*** INPUT ***

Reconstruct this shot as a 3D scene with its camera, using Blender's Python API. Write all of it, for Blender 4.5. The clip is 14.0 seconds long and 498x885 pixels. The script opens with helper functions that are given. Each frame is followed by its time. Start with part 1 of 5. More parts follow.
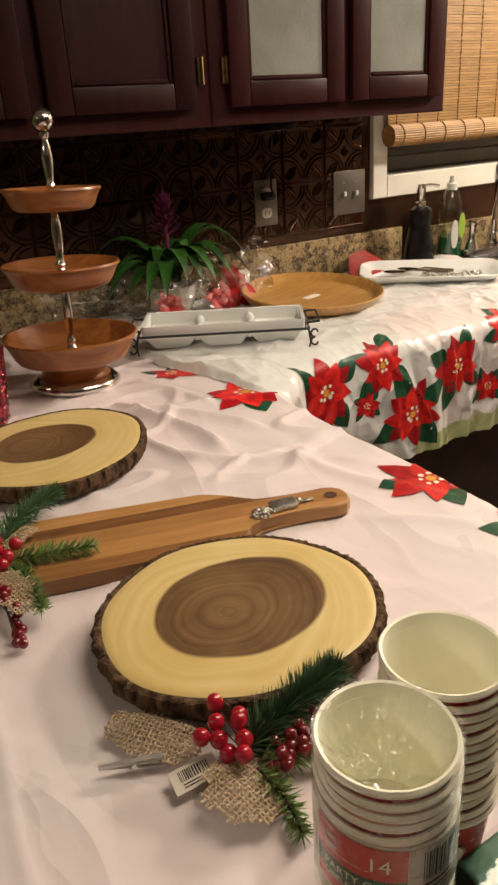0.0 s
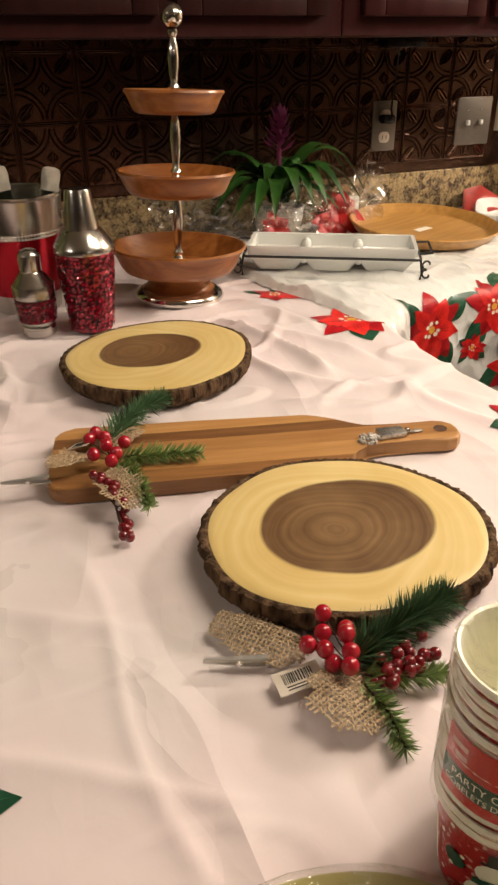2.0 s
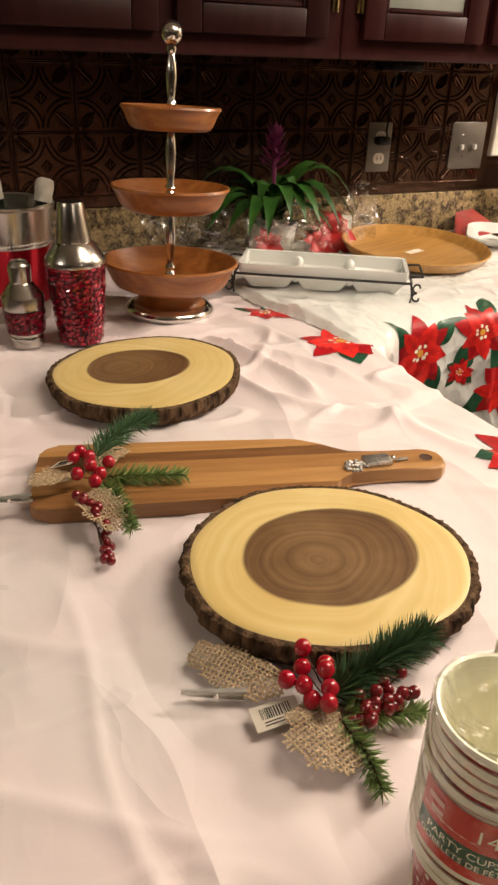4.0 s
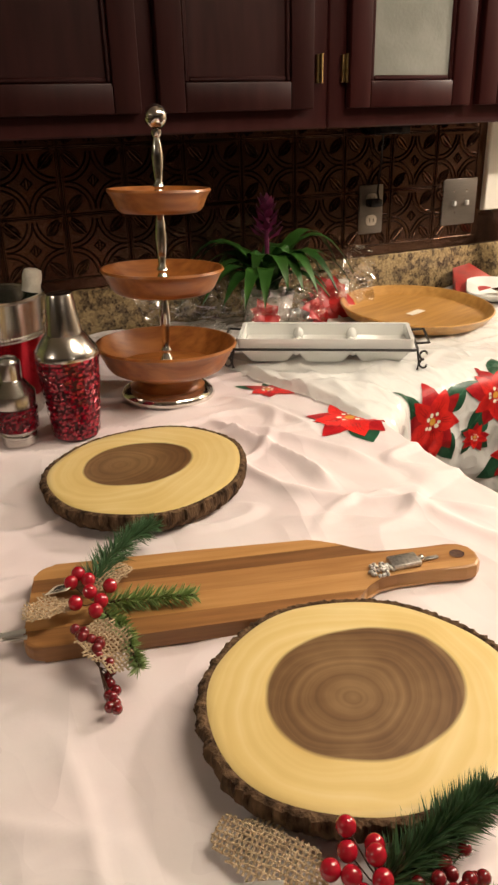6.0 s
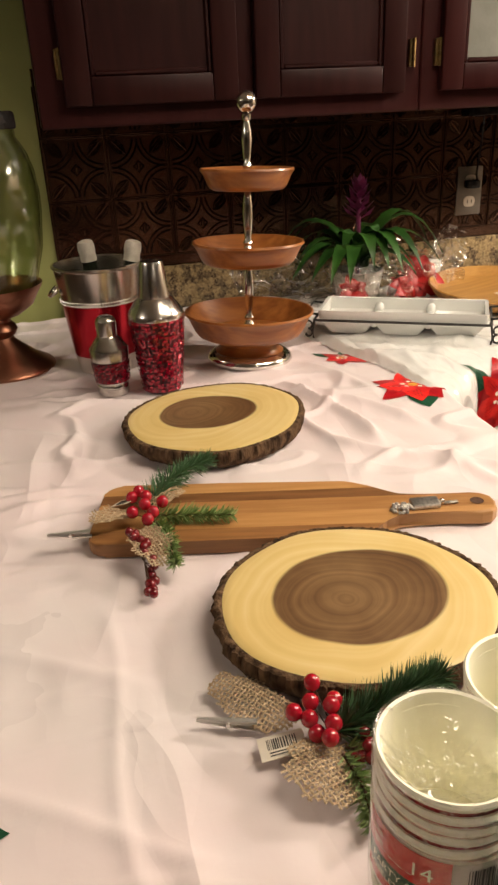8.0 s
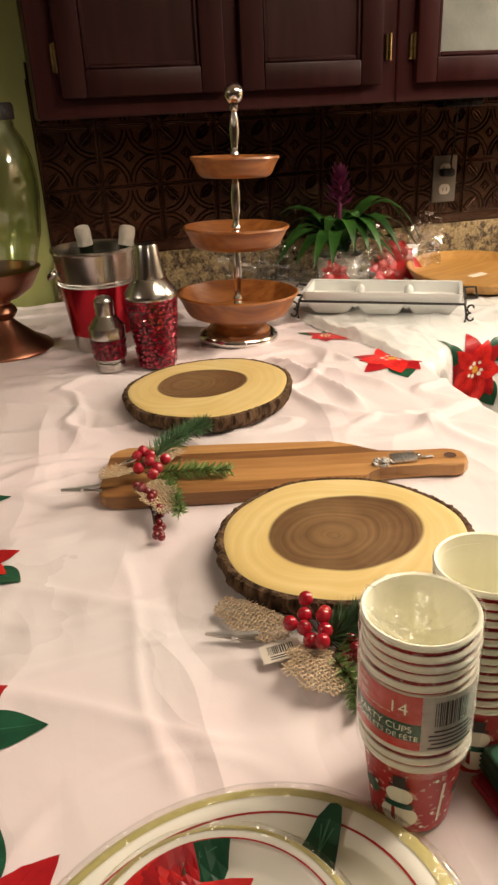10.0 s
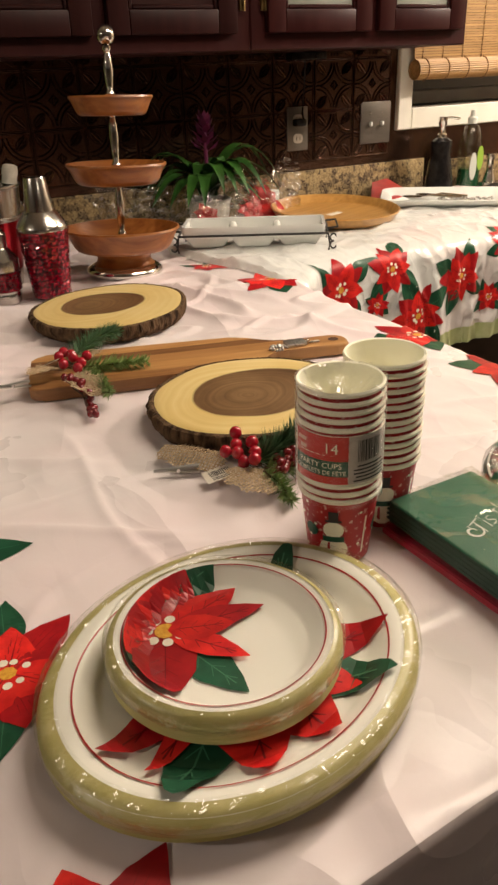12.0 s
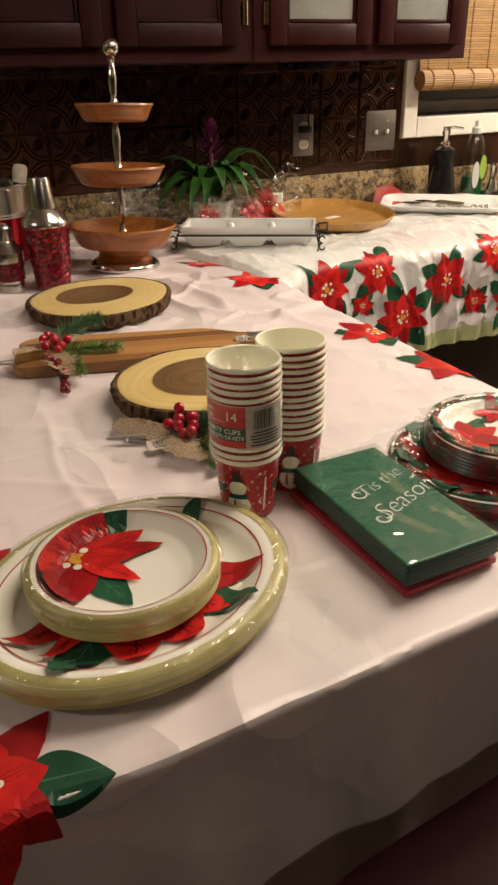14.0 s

***
*** INPUT ***

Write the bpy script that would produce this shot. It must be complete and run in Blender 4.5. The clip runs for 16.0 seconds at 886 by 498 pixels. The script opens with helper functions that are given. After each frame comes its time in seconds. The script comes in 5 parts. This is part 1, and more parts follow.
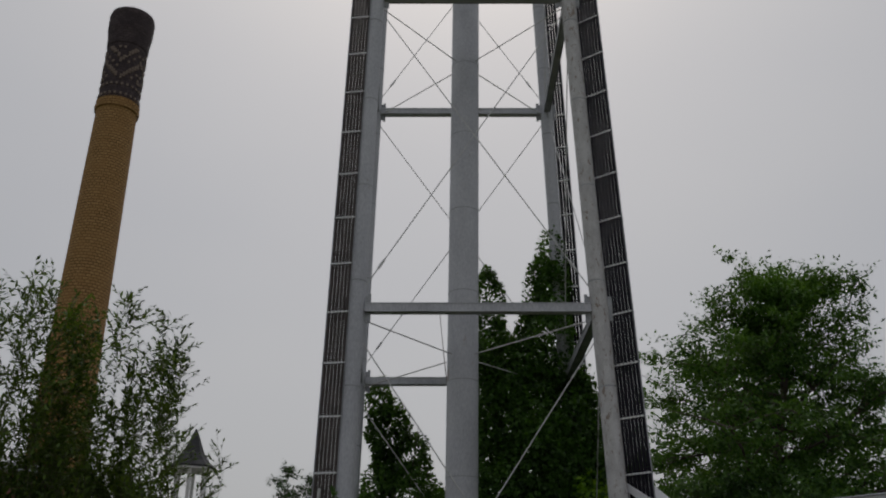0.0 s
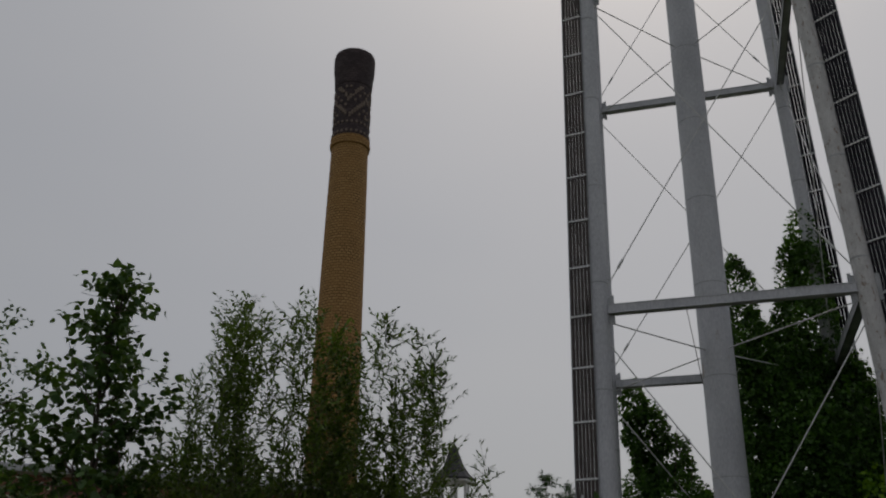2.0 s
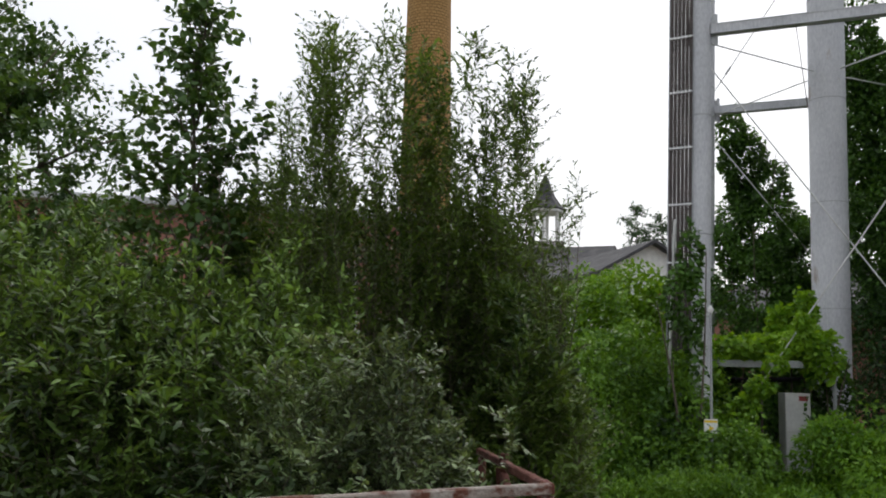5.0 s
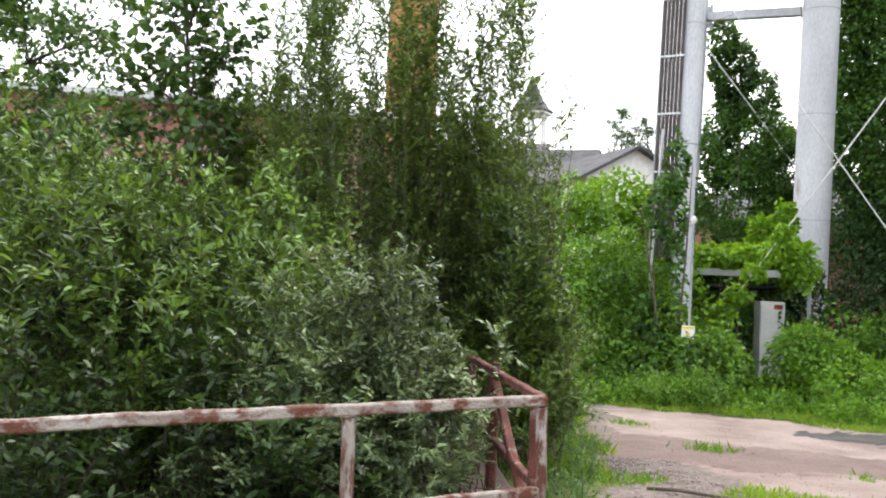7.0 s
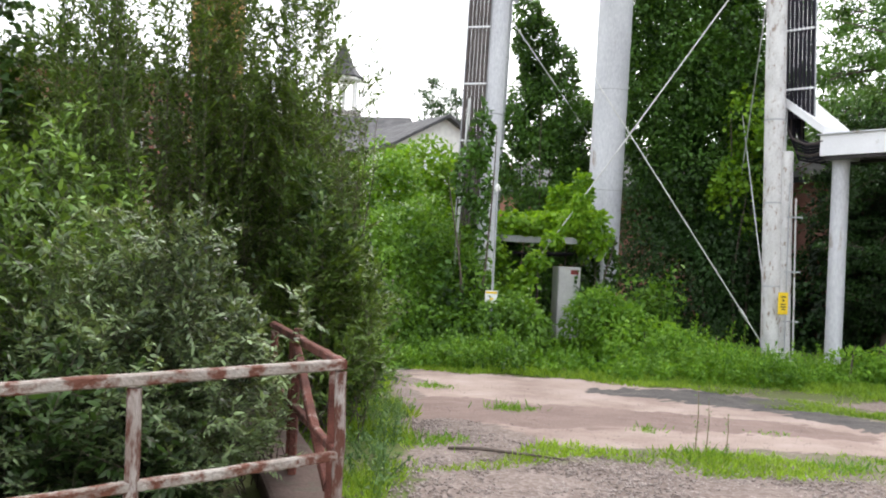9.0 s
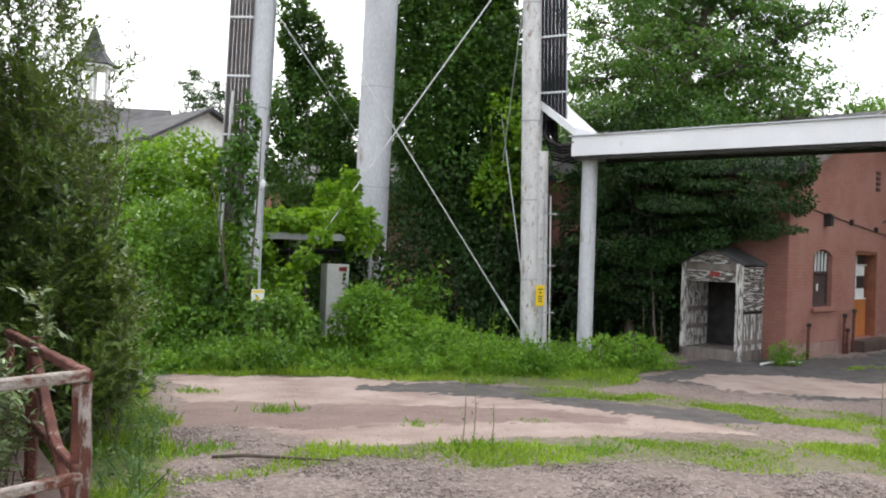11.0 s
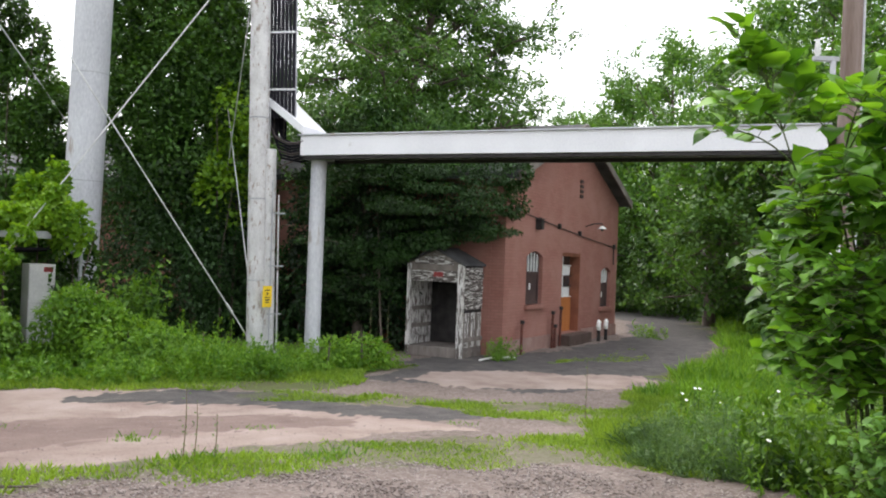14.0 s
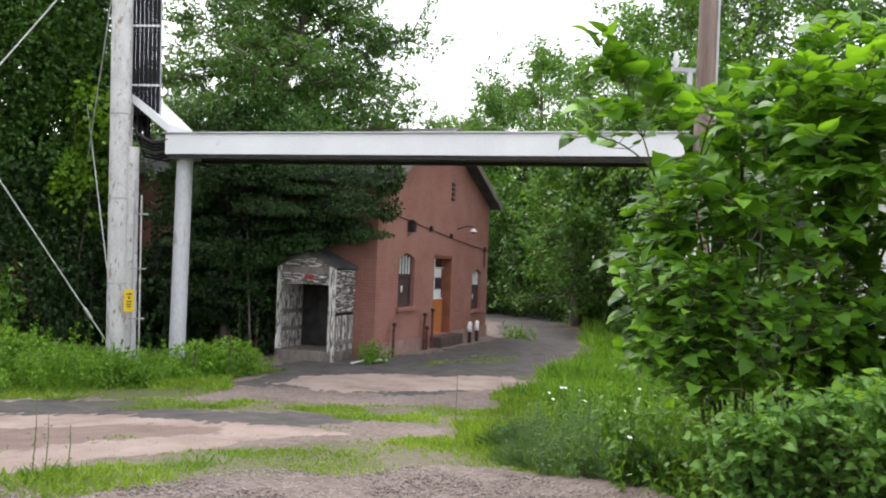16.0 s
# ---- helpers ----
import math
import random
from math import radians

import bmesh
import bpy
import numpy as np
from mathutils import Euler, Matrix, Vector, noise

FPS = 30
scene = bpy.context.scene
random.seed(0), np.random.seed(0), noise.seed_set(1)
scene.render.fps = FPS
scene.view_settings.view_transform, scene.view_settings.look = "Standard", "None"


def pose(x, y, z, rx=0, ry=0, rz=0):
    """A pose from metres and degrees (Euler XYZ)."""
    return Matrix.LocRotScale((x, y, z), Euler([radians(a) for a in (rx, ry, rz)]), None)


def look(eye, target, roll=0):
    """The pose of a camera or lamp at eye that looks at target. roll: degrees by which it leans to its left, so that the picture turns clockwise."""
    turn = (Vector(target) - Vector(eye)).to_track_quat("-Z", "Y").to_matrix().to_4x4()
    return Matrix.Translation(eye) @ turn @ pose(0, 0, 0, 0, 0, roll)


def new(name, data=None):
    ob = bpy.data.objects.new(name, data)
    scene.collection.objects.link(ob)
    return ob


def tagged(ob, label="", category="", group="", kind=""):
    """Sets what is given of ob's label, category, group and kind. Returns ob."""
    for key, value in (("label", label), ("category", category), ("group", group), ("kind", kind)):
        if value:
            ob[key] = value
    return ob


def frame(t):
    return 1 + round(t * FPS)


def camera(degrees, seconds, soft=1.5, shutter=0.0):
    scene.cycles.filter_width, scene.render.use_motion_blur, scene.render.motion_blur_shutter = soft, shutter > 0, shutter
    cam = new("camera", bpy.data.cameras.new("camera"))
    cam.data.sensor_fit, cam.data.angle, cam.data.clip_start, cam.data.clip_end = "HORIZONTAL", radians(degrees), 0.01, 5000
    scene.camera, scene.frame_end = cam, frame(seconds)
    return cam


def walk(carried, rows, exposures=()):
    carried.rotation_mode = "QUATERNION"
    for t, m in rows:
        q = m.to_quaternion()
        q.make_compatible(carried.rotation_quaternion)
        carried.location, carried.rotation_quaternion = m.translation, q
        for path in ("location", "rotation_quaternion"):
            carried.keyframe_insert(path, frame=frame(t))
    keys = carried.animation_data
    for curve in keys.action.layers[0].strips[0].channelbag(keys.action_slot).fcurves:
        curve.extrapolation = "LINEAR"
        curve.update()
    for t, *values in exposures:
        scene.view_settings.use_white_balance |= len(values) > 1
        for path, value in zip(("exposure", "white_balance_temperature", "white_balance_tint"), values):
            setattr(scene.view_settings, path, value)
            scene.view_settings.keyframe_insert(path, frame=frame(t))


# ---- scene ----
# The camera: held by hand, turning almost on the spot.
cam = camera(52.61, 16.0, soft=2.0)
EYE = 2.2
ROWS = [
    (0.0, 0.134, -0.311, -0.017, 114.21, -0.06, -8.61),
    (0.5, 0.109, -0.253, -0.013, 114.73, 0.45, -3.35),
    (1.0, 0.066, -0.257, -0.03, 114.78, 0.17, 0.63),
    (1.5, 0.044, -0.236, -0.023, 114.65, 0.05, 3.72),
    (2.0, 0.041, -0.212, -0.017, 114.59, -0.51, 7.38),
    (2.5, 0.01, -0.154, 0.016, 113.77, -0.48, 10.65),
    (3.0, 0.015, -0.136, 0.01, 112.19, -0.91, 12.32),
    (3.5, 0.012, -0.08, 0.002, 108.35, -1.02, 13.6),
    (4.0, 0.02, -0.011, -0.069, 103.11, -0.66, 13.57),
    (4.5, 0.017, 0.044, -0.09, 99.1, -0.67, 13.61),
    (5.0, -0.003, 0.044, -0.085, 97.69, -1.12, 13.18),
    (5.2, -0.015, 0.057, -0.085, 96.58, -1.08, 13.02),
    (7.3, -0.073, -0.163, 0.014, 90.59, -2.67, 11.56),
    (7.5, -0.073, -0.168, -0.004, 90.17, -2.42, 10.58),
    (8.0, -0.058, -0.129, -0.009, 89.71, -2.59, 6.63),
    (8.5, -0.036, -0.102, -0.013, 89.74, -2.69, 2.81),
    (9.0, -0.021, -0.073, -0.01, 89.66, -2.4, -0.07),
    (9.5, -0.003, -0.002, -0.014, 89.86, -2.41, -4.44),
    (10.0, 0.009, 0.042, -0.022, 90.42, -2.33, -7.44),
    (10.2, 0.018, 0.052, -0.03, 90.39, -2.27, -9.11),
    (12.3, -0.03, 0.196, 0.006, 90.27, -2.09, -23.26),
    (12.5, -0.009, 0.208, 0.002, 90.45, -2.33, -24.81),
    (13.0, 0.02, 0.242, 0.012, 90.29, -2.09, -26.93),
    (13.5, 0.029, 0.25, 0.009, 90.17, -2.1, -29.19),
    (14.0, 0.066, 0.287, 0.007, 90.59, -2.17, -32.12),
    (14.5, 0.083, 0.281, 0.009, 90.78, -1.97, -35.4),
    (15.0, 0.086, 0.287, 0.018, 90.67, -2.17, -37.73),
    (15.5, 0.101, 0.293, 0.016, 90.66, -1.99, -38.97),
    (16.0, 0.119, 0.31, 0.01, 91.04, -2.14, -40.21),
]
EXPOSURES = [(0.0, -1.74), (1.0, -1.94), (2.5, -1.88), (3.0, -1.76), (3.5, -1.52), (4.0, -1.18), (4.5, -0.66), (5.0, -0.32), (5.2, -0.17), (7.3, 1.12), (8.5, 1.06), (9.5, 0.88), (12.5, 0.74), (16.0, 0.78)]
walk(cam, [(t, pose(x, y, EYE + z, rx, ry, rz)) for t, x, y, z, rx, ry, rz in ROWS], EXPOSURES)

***
*** INPUT ***

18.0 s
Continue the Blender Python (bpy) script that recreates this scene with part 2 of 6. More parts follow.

***

THE REQUEST
Give the count of lines in the data above that hold the string "shot", with no additional words.

WRITTEN RESPONSE
2